Уехали Чистяков и Михаил Петрович. Хохлов все тут и ужасно тянет за душу. То не ест ничего, потому что, говорит, что не имеет права есть картошку, которая добывается таким трудом, то ест финики и мед с сайкой. Делать ровно ничего не хочет. Папа им очень тяготится, но старается изо всех сил помочь ему. Я думаю, что он оттого так несчастлив, что хочет сразу разрешить все вопросы жизни: не только те, которые ему представляются, а те, которые у него еще не на очереди и которые он искусственно вызывает. Я все больше и больше убеждаюсь в том, что для того, чтобы быть разумным и спокойным, надо решать только те вопросы, которые сейчас непосредственно становятся перед тобой и которые не дают покоя, пока они не разрешены; а не искать их и не ожидать того, что сумеешь найти ответы на все вопросы, которые можно только выдумать. И тогда будет соблюдаться постепенность этой внутренней работы, которая так дорога, когда она искренна и разумна, и те ответы, которые сперва казались неразрешимыми, станут просты и ясны, когда до них дойдет очередь. Это я часто испытывала. И испытывала ужасное мучение, если начнешь себе ставить задачи и задавать вопросы выше сил и разума.

6 февраля.

Сегодня утром приехал еще крестьянин Емельян Ещенко, друг Черткова. Симпатичный и милый человек. Совершенный контраст вчерашнему. У этого, видно, все идет от сердца, и поэтому внешняя жизнь его идет соответственно внутренней.

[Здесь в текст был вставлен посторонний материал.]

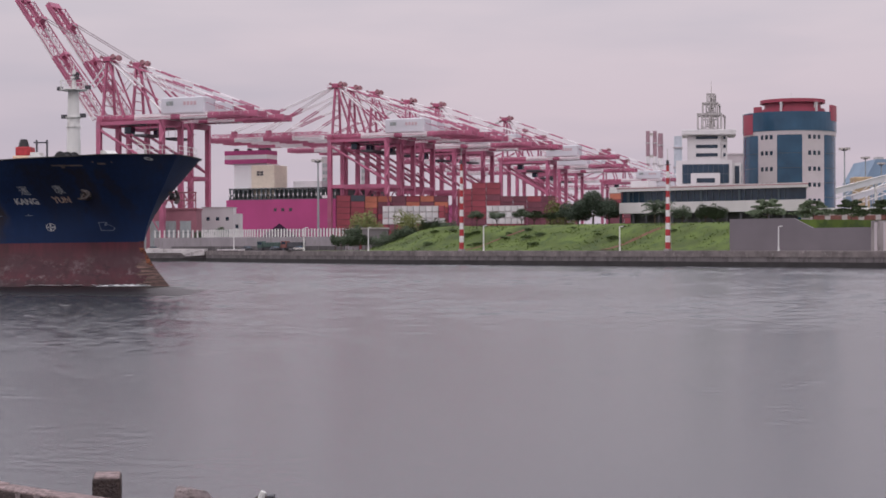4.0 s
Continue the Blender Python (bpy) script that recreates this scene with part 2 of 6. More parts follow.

Утром я убирала свою комнату и выливала ванну, которую я себе вчера натаскала и в которой прекрасно вымылась. Живем без прислуги, кроме Петра Васильевича, и очень весело и легко все делать самим. Хоть бы всегда так. Потом пошла пройтись и принесла со скотной хлеба к обеду. После обеда рисовала Хохлова, потом почитала анатомию, переводила Derrick Vaugham, которого папа рекомендует, но который мне не особенно нравится, потом сидели под сводами все вместе. Подошел еще Константин Ром[ашкин] и разговаривали – больше папа и Ещенко. Ещенко много рассказывал о разных сектантах, о гонениях на них, и я любовалась на его ясное и разумное христианское отношение ко всему этому.

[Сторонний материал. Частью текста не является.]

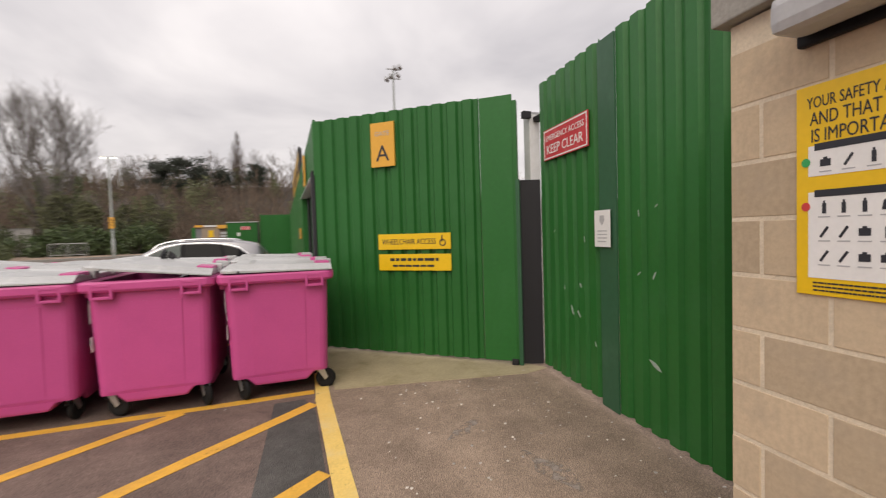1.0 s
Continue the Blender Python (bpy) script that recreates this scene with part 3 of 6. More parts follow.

С Хохловым много говорила во время сеанса. Он слабый и, хотя страшно это сказать, не совсем искренний человек. То есть не то чтобы не искренний, а много в нем рисовки и ненатуральности. Между прочим, он осуждал Евгения Ивановича: говорил, что он ему не доверяет, что он – теоретик, что он баловень судьбы и потому строго относится к другим, не знает нужды, всегда делает, что ему хочется, ездит, куда вздумается и т. д. Я просила его перестать, но он несколько раз возвращался к этим осуждениям, и я ему сказала, что я расскажу это Евгению Ивановичу.

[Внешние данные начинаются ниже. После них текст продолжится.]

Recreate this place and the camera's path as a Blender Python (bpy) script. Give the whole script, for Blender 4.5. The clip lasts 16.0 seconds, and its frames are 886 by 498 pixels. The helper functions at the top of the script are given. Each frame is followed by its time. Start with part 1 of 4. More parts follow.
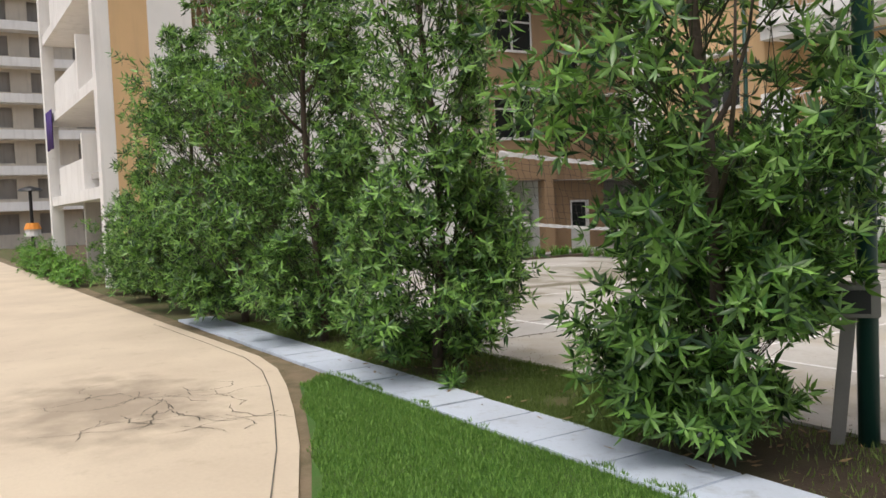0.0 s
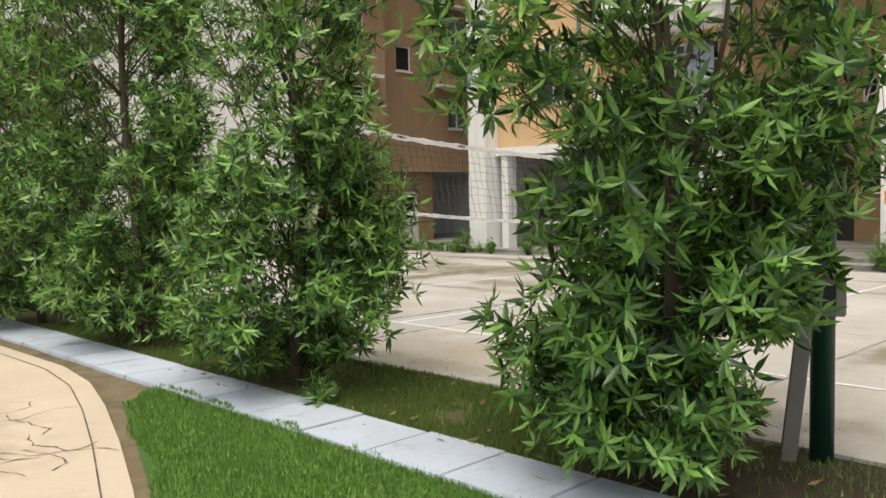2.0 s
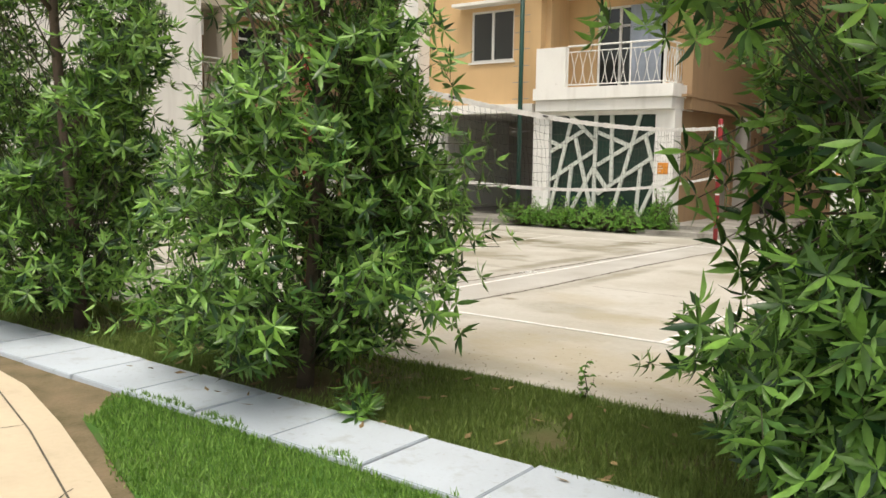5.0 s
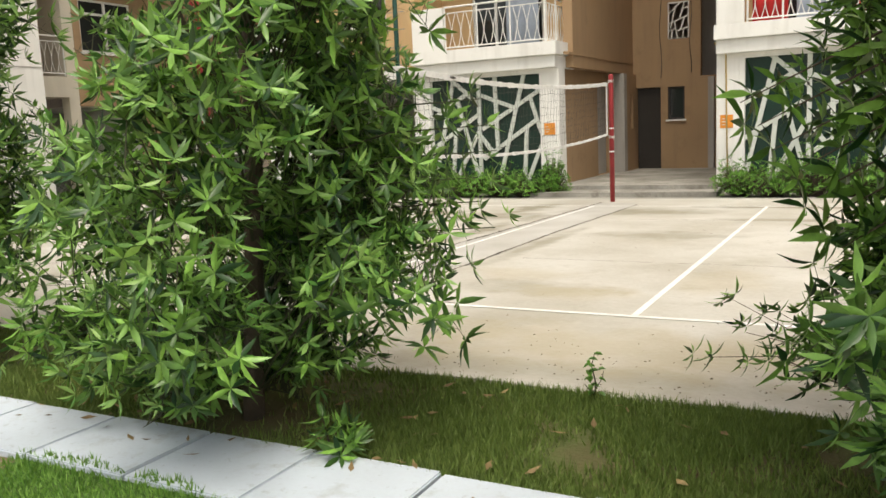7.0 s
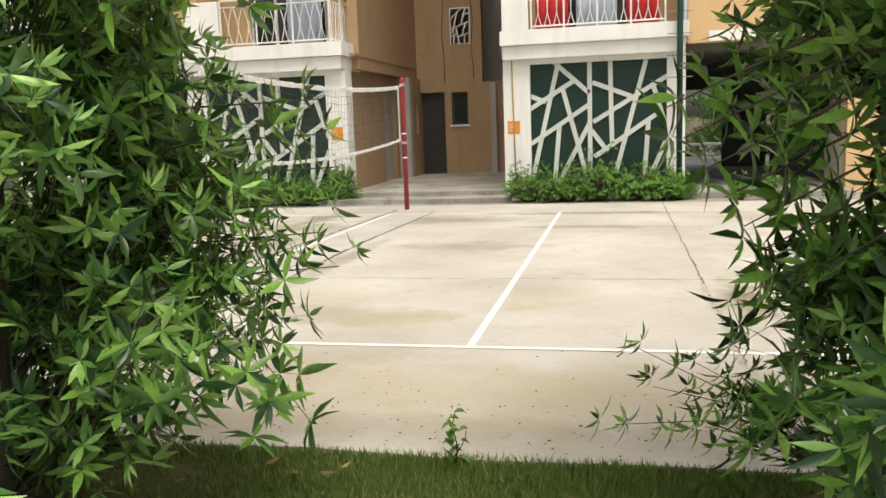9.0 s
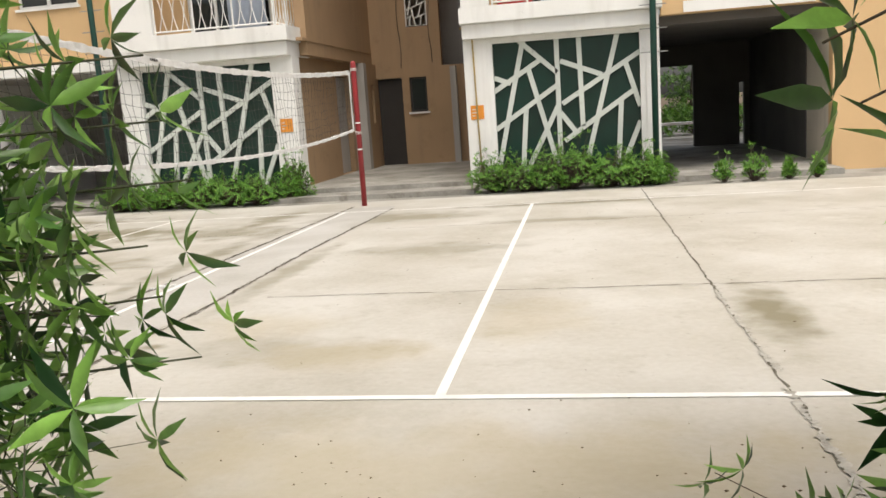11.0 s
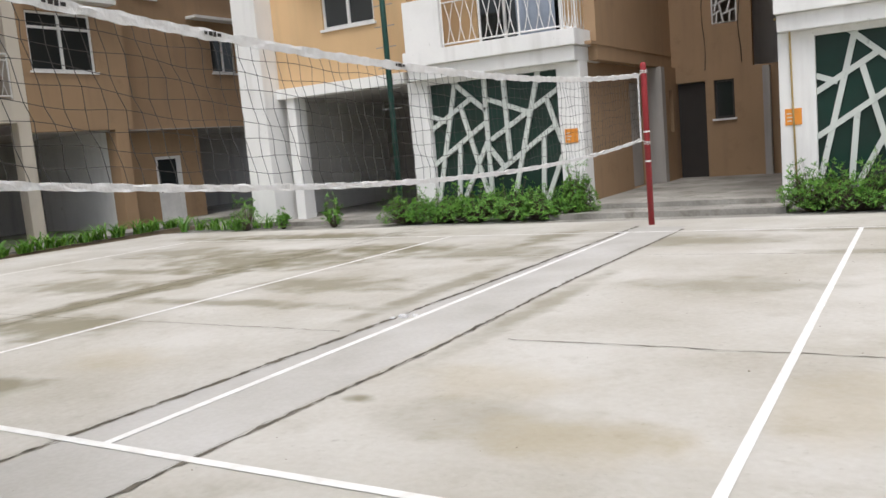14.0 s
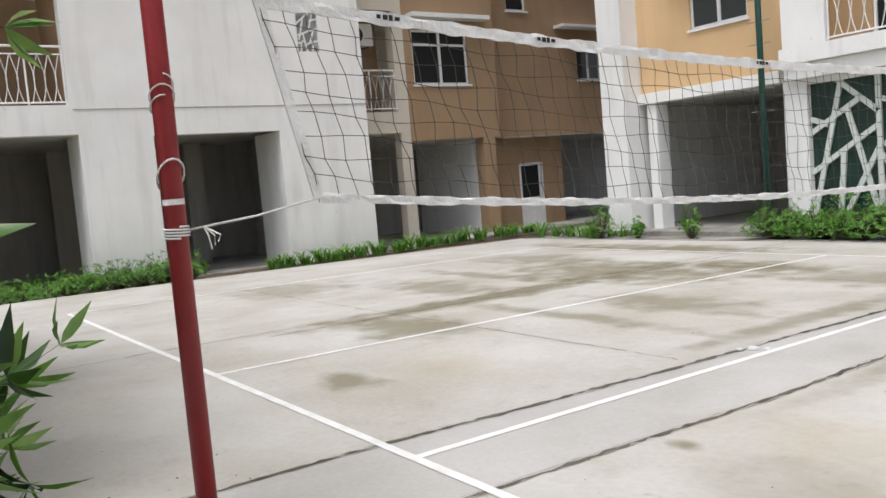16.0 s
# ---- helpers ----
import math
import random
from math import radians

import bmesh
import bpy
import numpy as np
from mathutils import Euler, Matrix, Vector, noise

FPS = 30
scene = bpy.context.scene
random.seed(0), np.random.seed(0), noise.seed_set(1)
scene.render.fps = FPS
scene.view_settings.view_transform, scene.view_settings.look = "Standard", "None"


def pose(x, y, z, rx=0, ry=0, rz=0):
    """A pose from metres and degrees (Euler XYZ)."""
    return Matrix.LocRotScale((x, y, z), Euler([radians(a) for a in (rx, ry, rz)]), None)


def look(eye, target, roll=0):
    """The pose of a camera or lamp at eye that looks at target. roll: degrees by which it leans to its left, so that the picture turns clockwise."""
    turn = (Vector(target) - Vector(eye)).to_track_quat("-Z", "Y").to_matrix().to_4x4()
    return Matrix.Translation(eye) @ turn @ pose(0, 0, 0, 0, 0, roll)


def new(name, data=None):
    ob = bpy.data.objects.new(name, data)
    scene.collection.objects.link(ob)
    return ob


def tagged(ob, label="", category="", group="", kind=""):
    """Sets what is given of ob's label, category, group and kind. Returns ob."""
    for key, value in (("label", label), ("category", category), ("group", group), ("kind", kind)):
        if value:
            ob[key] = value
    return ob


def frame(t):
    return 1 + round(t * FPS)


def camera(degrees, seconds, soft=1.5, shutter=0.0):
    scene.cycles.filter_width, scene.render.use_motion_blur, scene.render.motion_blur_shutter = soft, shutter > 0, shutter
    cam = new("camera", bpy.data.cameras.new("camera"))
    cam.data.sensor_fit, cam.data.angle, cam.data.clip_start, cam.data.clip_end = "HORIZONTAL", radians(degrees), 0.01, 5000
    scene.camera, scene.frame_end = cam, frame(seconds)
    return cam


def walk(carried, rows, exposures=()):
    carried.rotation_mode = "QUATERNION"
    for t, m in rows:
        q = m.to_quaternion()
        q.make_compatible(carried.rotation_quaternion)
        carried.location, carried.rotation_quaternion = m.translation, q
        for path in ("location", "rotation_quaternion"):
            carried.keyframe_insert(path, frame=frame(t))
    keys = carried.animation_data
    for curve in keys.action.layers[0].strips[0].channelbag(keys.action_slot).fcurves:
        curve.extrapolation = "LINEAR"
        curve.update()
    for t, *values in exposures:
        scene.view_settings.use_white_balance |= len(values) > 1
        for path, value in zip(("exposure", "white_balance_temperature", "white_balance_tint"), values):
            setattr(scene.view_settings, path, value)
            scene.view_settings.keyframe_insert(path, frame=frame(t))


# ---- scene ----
cam = camera(56.2, 16.0, soft=1.55)
PATH = [
    (0, (8.78, -7.023, 1.63), (7.086, -5.964, 1.531), -2.4),
    (0.5, (8.449, -6.806, 1.535), (6.832, -5.629, 1.5), -1.8),
    (1, (8.158, -6.759, 1.532), (6.582, -5.53, 1.463), -0.8),
    (1.5, (7.809, -6.712, 1.515), (6.298, -5.404, 1.436), -0.8),
    (2, (7.499, -6.714, 1.524), (6.086, -5.305, 1.398), -1.1),
    (2.5, (7.176, -6.682, 1.496), (5.824, -5.215, 1.358), -0.9),
    (3, (6.896, -6.642, 1.503), (5.577, -5.146, 1.353), -0.9),
    (3.5, (6.582, -6.588, 1.522), (5.287, -5.072, 1.371), -0.1),
    (4, (6.275, -6.522, 1.486), (5.014, -4.974, 1.361), 0.4),
    (4.2, (6.149, -6.507, 1.496), (4.908, -4.946, 1.347), 0.7),
    (6.5, (4.85, -6.161, 1.439), (3.773, -4.494, 1.192), -1.7),
    (7, (4.631, -6.004, 1.453), (3.705, -4.254, 1.166), -2.6),
    (7.5, (4.465, -5.859, 1.442), (3.63, -4.064, 1.157), -3.0),
    (8, (4.289, -5.678, 1.441), (3.581, -3.829, 1.16), -3.2),
    (8.5, (4.152, -5.463, 1.453), (3.564, -3.564, 1.233), -2.9),
    (9, (4.044, -5.266, 1.482), (3.617, -3.336, 1.182), -2.1),
    (11.5, (3.808, -3.655, 1.411), (3.462, -1.713, 1.079), -4.0),
    (12, (3.818, -3.403, 1.382), (3.297, -1.49, 1.123), -4.9),
    (12.5, (3.804, -3.168, 1.417), (3.112, -1.307, 1.181), -4.2),
    (13, (3.713, -2.964, 1.397), (2.944, -1.136, 1.137), -4.8),
    (13.5, (3.724, -2.786, 1.368), (2.848, -1.007, 1.112), -4.8),
    (14, (3.728, -2.637, 1.398), (2.713, -0.932, 1.147), -5.0),
    (14.5, (3.689, -2.449, 1.389), (2.464, -0.886, 1.153), -5.2),
    (15, (3.664, -2.332, 1.39), (2.234, -0.953, 1.154), -4.6),
    (15.5, (3.621, -2.232, 1.413), (2.029, -1.041, 1.201), -4.3),
    (16, (3.601, -2.185, 1.421), (1.959, -1.055, 1.257), -4.9),
]
walk(cam, [(t, look(eye, target, roll)) for t, eye, target, roll in PATH], [(0, -0.22, 6450, 13), (1, -0.18, 6550, 13), (2.5, 0.04, 6850, 9), (4, 0.12, 7000, 8), (7, 0.19, 7100, 7), (9, 0.21, 7050, 8), (11.5, 0.1, 6700, 10), (13, -0.02, 6300, 11), (16, 0.02, 6100, 11)])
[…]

Получила прекрасное письмо от Веры Толстой. Хороший она человек. И какая счастливая, что никогда не была привлекательна, не была кокетлива и за ней не ухаживали. Она может об этом пожалеть и жалеет, но зато она избегла многих страданий. Вот за радости отношений с ней мне никогда не приходилось и, вероятно, не придется платить.

Я сегодня опять не хороша. Хочется видеть Женю, хочется, чтобы он любил меня, и вместе с тем страшно боюсь этого. Когда подумаю только, что не отделаюсь от этого рабства, то нападает тоска и беспокойство. И, кроме того, чувство унижения – стыда за то, что я могу так зависеть от привязанности, придавать ей столько значения, так много сил на нее тратить.

Герцен пишет в "Кто виноват?", что когда два человека любят друг друга, то они дают друг другу все, что у них есть самого прекрасного в душе, и что надо дорожить этим. А Амиэль говорит что-то вроде того, что самое опаснее есть то дурное, в котором есть и хорошее. Папа с Пошей уехали на Козловку. Маша с Пошей мне все неприятна, но я не позволяю себе осуждать ее. Она думает (и, кажется, справедливо), что Поша до сих пор, несмотря на все, очень сильно любит ее, и она не может не быть ему благодарной за это, и это ее возбуждает.

Сегодня Поша дал прочесть одно письмо Шараповой к нему, и оно меня расстроило и взволновало. Я так ярко узнала себя в нем: то же страдание оттого, что чувствуешь, что недостаточно веришь, не любишь бога, а любишь людей.

Я думаю, что я слишком праздна и сыта и поэтому мало серьезна. Хотелось бы жизни посуровее, а вместе с тем не умею ее так устроить. Думала, что здесь будет трудно без горничной. Выходит, что это почти незаметно, потому что мы встаем гораздо раньше, а рисование, переводы – все это можно и делать, а можно и не делать, и это последнее время меня не увлекает.

7 февраля.

Вчера было письмо к папа от Евгения Ивановича. Спрашивает у него совета, не взять ли на себя составление биографии Дрожжина. Я очень этого желаю ему. Это дело его захватит и увлечет, а с его точностью и умением придавать значение мелочам он это прекрасно сделает. Я думаю, многим будет полезно и радостно узнать про все подробности жизни Дрожжина11. Ему придется поехать туда на место и там собирать всевозможные сведения. И странно – мне не жаль и не страшно с ним расстаться. Я думаю, что это потому, что я знаю, что ему будет хорошо. Мне будет пусто в Москве, но это тем лучше. А то правда, это мучительно жить за пять минут ходьбы друг от друга и подолгу не знать ничего и испытывать боль каждый раз, как Маша туда пойдет.